### MATERIAL
** begin **
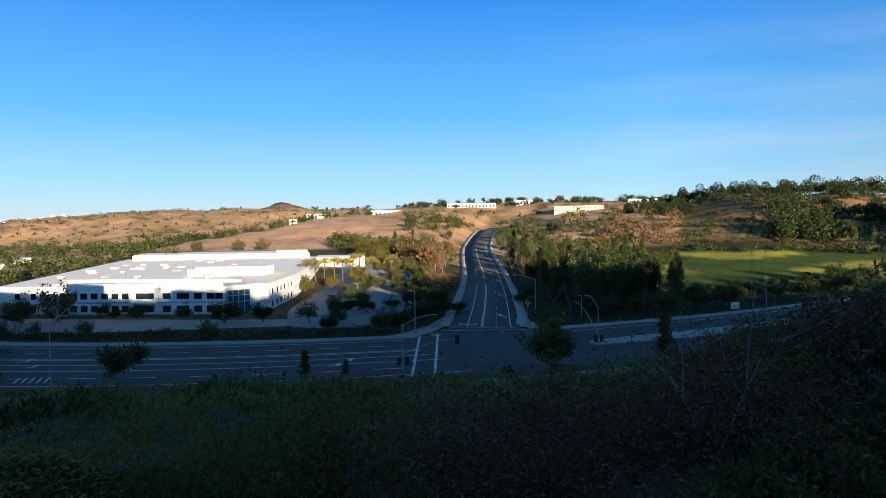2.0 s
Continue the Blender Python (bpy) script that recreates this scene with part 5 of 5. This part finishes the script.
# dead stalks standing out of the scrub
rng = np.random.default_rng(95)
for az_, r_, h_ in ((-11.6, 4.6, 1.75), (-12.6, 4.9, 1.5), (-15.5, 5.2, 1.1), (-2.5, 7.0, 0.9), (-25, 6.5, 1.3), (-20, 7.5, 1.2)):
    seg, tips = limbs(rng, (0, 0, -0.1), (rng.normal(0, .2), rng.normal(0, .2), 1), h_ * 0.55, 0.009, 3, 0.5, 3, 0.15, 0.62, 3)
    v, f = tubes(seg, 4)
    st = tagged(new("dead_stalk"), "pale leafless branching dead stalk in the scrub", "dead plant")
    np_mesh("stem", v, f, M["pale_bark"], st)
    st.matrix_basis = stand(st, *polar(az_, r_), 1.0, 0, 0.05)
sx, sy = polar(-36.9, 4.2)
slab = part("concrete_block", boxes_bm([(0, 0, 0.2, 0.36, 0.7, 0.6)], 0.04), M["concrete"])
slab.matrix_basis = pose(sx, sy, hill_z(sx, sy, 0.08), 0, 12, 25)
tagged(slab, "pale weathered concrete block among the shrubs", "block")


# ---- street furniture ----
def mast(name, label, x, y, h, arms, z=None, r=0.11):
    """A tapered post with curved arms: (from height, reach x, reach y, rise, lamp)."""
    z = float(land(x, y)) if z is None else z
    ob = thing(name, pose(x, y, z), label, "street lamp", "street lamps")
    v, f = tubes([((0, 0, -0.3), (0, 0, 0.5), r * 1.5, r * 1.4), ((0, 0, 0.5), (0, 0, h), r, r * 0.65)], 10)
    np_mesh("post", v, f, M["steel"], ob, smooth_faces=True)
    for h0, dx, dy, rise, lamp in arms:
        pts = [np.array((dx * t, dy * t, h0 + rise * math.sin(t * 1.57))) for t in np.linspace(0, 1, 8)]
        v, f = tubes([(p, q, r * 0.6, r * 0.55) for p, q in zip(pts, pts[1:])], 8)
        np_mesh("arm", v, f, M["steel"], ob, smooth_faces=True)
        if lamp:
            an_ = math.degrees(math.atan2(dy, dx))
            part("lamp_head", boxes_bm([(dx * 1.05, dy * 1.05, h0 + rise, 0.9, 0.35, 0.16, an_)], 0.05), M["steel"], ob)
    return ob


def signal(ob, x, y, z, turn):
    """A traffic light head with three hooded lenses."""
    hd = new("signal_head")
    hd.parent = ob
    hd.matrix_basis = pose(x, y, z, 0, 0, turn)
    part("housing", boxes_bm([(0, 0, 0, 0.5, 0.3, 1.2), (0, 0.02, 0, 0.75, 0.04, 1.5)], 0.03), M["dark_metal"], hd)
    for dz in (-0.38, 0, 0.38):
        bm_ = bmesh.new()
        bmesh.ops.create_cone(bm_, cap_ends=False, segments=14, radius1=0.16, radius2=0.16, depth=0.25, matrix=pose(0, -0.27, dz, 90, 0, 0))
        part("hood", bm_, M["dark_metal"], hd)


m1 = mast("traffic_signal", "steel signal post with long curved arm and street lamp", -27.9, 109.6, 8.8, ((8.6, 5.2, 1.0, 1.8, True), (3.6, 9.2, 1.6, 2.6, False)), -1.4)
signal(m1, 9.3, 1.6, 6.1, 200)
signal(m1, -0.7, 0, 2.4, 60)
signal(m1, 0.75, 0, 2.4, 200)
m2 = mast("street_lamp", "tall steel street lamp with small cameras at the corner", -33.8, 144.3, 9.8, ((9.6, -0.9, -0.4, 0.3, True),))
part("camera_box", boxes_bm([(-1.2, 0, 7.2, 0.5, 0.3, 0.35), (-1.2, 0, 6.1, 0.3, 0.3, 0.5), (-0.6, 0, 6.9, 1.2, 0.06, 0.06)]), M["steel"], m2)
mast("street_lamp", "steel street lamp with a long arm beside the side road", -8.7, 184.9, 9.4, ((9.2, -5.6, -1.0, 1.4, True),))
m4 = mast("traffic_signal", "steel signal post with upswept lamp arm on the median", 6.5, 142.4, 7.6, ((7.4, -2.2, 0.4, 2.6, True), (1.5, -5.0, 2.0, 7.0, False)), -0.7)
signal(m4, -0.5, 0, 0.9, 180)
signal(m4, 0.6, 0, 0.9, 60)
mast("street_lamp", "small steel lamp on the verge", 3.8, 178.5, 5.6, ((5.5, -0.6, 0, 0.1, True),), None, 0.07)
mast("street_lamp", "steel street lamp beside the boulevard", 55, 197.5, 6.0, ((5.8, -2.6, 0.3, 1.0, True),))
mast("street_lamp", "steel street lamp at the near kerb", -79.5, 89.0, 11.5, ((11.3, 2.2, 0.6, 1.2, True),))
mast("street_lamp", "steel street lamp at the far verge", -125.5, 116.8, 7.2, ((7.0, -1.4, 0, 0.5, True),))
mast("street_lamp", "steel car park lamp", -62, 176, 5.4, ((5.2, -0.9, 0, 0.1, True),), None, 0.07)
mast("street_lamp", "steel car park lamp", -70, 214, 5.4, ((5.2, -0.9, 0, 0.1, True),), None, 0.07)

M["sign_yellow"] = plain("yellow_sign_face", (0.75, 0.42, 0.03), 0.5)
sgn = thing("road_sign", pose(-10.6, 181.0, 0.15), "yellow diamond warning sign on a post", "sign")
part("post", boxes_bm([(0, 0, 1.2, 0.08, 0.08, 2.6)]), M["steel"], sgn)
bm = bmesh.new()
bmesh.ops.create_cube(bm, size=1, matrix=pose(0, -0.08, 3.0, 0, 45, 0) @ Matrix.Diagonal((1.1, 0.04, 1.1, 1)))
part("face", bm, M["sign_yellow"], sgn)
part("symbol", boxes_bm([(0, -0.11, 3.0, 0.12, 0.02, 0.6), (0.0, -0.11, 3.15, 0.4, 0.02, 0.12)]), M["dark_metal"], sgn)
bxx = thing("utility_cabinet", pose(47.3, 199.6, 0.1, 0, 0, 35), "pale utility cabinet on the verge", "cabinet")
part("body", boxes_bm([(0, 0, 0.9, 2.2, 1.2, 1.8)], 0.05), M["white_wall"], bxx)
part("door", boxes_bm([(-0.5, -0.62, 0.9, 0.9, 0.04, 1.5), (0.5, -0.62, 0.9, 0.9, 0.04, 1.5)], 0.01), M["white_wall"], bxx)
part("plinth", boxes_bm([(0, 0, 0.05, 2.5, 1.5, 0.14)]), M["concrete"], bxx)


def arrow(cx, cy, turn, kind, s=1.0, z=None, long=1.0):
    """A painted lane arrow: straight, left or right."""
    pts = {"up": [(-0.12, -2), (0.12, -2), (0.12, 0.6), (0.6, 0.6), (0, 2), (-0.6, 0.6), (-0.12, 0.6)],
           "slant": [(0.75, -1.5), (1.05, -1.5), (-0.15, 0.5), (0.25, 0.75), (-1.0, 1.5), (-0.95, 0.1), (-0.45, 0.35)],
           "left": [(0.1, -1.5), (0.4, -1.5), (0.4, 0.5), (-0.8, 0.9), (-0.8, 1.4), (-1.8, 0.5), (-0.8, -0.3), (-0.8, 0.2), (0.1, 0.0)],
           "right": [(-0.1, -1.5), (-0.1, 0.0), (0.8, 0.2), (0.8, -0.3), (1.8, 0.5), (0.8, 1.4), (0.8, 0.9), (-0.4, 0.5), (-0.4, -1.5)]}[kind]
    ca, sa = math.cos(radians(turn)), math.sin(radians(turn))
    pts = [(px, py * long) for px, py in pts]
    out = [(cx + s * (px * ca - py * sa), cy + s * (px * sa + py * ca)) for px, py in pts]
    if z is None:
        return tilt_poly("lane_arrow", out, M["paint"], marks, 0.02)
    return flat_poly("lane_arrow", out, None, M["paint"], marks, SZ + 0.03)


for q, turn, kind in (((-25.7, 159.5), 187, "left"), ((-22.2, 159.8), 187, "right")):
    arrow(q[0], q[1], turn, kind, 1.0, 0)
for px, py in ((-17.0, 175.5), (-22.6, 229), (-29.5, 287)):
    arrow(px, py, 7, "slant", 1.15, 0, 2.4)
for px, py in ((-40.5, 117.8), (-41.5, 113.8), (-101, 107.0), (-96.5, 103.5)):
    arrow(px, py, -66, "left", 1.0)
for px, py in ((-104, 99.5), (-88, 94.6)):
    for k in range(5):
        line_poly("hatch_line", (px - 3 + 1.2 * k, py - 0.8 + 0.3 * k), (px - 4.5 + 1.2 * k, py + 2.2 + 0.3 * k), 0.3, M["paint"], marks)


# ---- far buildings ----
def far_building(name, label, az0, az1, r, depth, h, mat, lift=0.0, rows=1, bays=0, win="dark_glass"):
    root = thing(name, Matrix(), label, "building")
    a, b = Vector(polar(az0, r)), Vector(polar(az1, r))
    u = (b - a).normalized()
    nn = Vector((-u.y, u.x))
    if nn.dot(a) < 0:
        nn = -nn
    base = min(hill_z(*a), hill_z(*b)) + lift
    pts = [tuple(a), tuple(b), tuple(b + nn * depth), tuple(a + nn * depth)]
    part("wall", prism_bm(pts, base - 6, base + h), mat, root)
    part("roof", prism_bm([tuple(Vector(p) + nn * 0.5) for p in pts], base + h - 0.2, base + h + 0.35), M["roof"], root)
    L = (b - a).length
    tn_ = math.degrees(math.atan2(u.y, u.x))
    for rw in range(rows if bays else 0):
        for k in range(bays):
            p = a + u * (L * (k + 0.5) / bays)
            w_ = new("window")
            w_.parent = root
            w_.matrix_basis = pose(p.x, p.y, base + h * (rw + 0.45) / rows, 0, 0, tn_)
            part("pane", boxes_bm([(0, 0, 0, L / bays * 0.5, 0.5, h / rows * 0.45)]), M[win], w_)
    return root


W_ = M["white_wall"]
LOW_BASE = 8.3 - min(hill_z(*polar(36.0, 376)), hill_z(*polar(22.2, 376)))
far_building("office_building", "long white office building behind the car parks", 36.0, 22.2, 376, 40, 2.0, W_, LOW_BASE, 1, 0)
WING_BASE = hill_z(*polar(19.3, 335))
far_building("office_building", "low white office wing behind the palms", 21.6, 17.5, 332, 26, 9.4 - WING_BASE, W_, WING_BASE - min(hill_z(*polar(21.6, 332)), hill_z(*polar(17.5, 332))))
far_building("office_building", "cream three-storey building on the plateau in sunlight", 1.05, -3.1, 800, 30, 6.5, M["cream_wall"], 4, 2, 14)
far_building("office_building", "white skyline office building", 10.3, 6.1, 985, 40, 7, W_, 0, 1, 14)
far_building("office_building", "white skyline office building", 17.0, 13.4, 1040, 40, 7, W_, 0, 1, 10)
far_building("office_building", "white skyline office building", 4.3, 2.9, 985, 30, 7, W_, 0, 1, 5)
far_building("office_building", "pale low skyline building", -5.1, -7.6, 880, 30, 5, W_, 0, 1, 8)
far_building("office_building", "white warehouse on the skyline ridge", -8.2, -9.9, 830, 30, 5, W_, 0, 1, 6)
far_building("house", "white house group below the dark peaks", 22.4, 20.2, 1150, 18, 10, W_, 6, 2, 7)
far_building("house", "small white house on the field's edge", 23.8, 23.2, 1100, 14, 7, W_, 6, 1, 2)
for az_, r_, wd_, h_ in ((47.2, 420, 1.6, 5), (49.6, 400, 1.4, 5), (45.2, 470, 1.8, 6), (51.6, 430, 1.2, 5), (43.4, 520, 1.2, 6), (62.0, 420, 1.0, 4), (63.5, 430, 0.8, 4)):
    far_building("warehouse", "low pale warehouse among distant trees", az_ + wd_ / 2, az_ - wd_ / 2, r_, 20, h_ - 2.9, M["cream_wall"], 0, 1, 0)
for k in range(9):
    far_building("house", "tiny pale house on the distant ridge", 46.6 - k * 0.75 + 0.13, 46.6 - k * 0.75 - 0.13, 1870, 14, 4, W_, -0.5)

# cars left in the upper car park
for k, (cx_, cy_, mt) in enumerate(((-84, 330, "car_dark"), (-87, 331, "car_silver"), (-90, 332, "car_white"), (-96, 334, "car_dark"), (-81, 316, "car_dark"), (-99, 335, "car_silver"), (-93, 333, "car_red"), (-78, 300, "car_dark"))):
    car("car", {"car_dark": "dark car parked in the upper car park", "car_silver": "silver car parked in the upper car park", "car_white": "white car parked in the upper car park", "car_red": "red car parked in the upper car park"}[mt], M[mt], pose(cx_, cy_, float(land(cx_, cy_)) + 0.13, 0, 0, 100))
** end **
### WHAT THIS TASK INVOLVES
Every line from the one containing "Continue the Blender" through the one containing "weathered concrete block" is to be given again exactly, both ends included, and no line outside that range.

### WORKED ANSWER
Continue the Blender Python (bpy) script that recreates this scene with part 5 of 5. This part finishes the script.
# dead stalks standing out of the scrub
rng = np.random.default_rng(95)
for az_, r_, h_ in ((-11.6, 4.6, 1.75), (-12.6, 4.9, 1.5), (-15.5, 5.2, 1.1), (-2.5, 7.0, 0.9), (-25, 6.5, 1.3), (-20, 7.5, 1.2)):
    seg, tips = limbs(rng, (0, 0, -0.1), (rng.normal(0, .2), rng.normal(0, .2), 1), h_ * 0.55, 0.009, 3, 0.5, 3, 0.15, 0.62, 3)
    v, f = tubes(seg, 4)
    st = tagged(new("dead_stalk"), "pale leafless branching dead stalk in the scrub", "dead plant")
    np_mesh("stem", v, f, M["pale_bark"], st)
    st.matrix_basis = stand(st, *polar(az_, r_), 1.0, 0, 0.05)
sx, sy = polar(-36.9, 4.2)
slab = part("concrete_block", boxes_bm([(0, 0, 0.2, 0.36, 0.7, 0.6)], 0.04), M["concrete"])
slab.matrix_basis = pose(sx, sy, hill_z(sx, sy, 0.08), 0, 12, 25)
tagged(slab, "pale weathered concrete block among the shrubs", "block")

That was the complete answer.